++++ GIVEN DATA ++++
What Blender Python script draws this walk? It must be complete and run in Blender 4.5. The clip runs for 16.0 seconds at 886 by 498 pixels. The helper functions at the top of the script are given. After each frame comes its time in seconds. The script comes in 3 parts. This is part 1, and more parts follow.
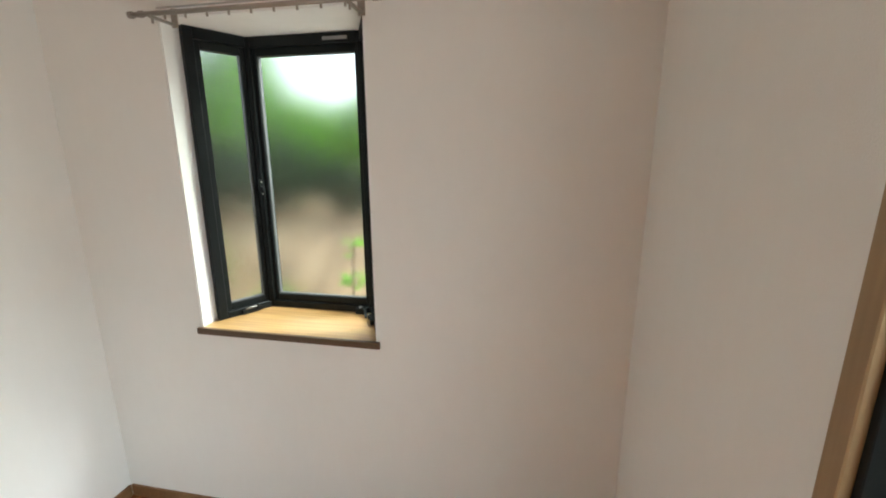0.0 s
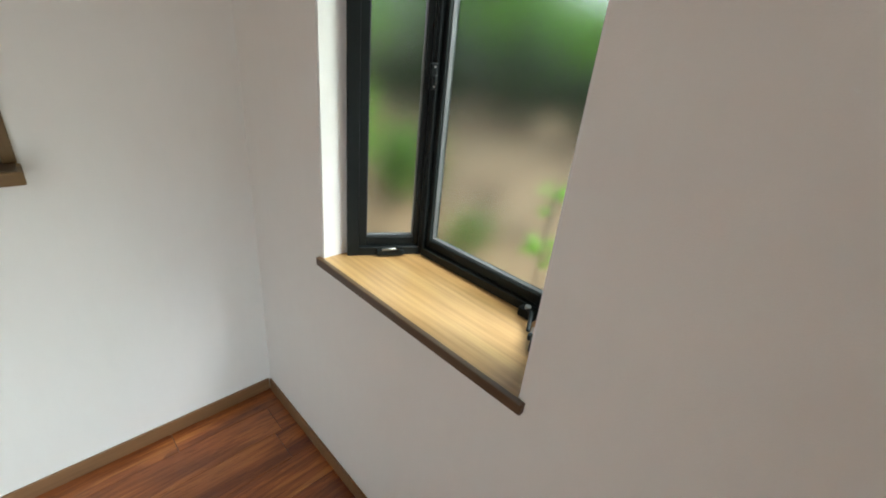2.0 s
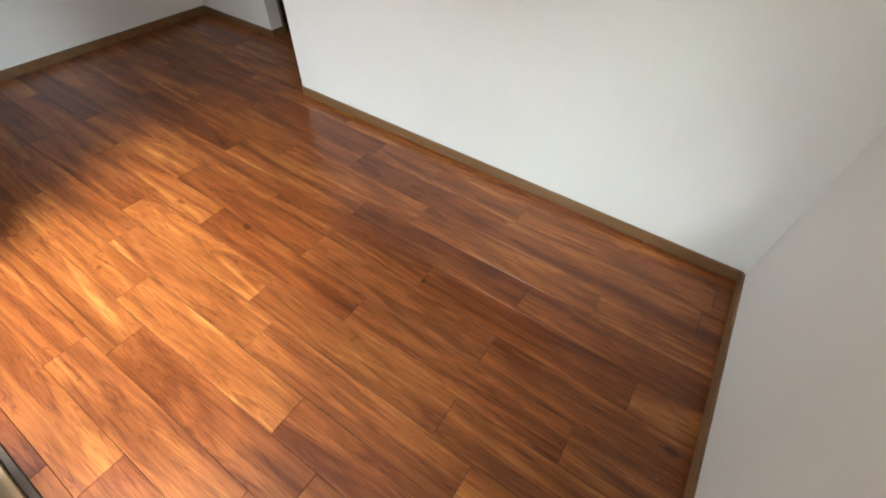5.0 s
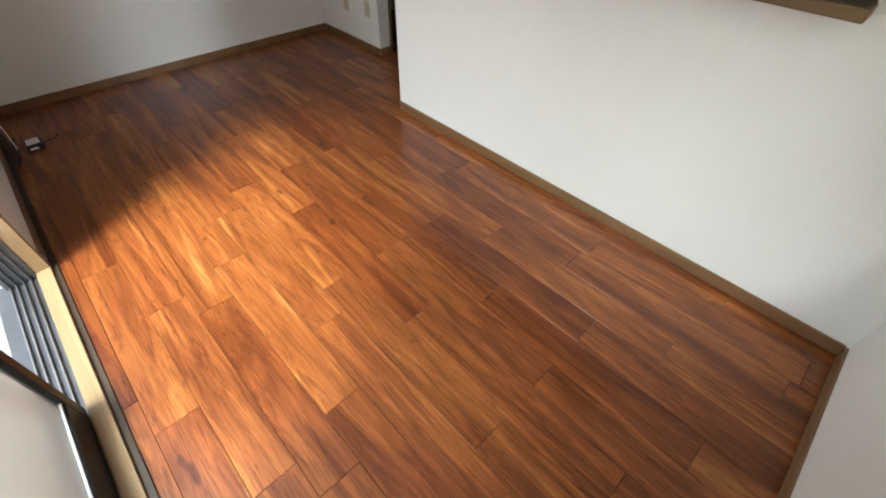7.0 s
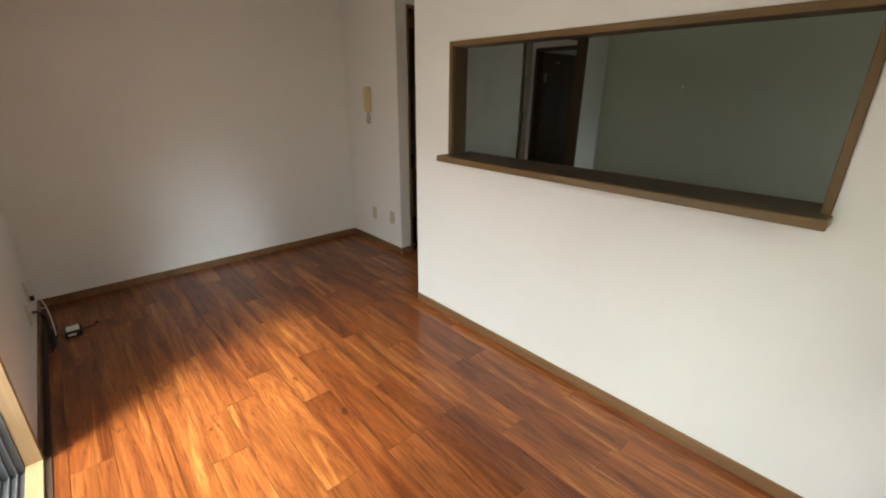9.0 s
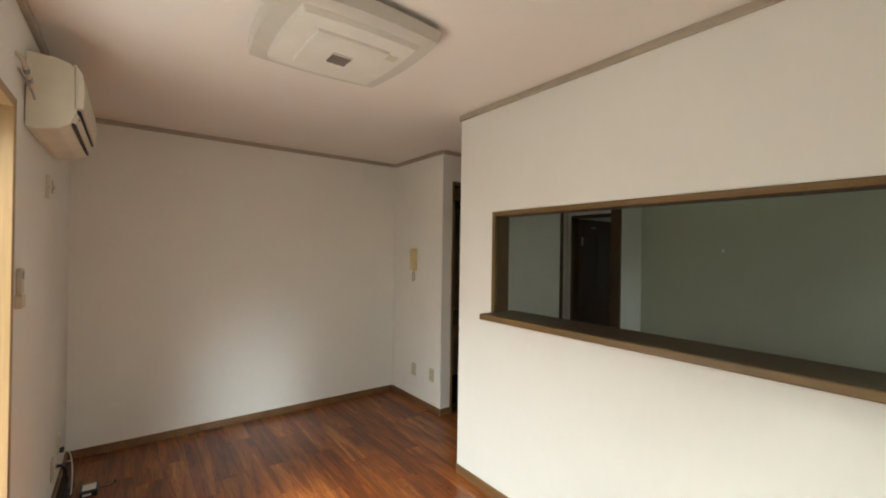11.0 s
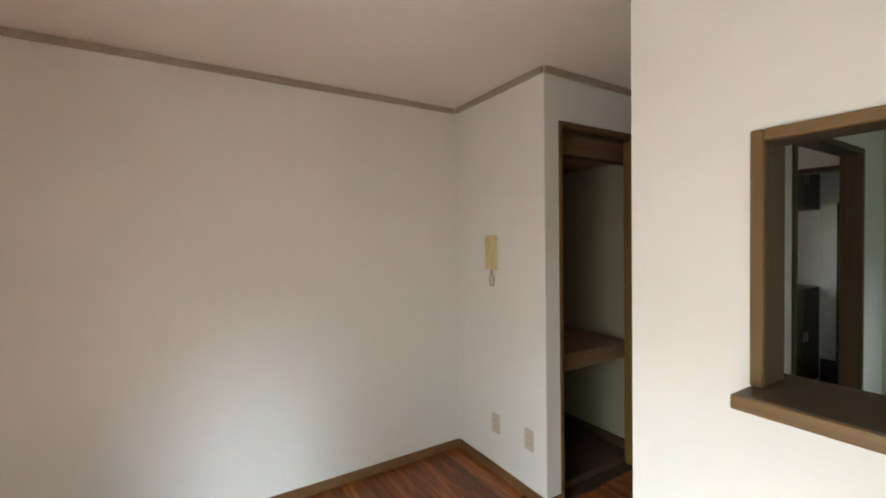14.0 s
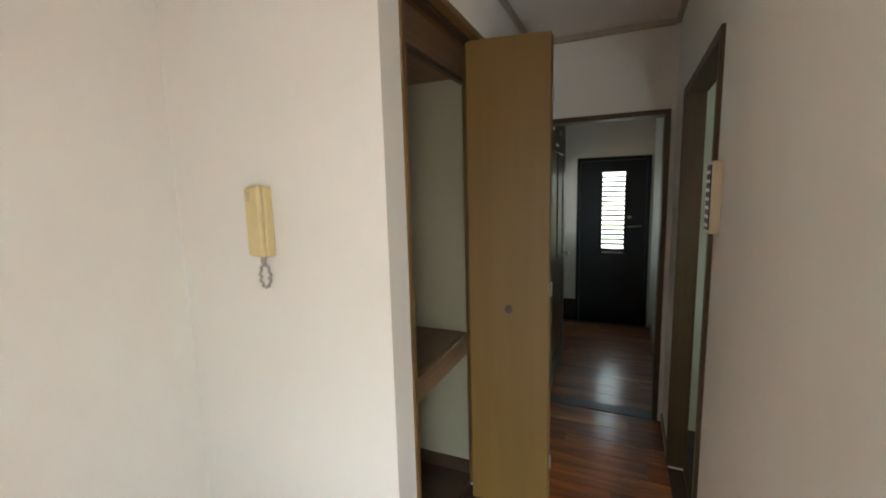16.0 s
++++
» INSTRUCTIONS FOR THE TASK: Leave the images out, please, and restate each line word for word.

» OUTPUT OF THE TASK:
What Blender Python script draws this walk? It must be complete and run in Blender 4.5. The clip runs for 16.0 seconds at 886 by 498 pixels. The helper functions at the top of the script are given. After each frame comes its time in seconds. The script comes in 3 parts. This is part 1, and more parts follow.
0.0 s
2.0 s
5.0 s
7.0 s
9.0 s
11.0 s
14.0 s
16.0 s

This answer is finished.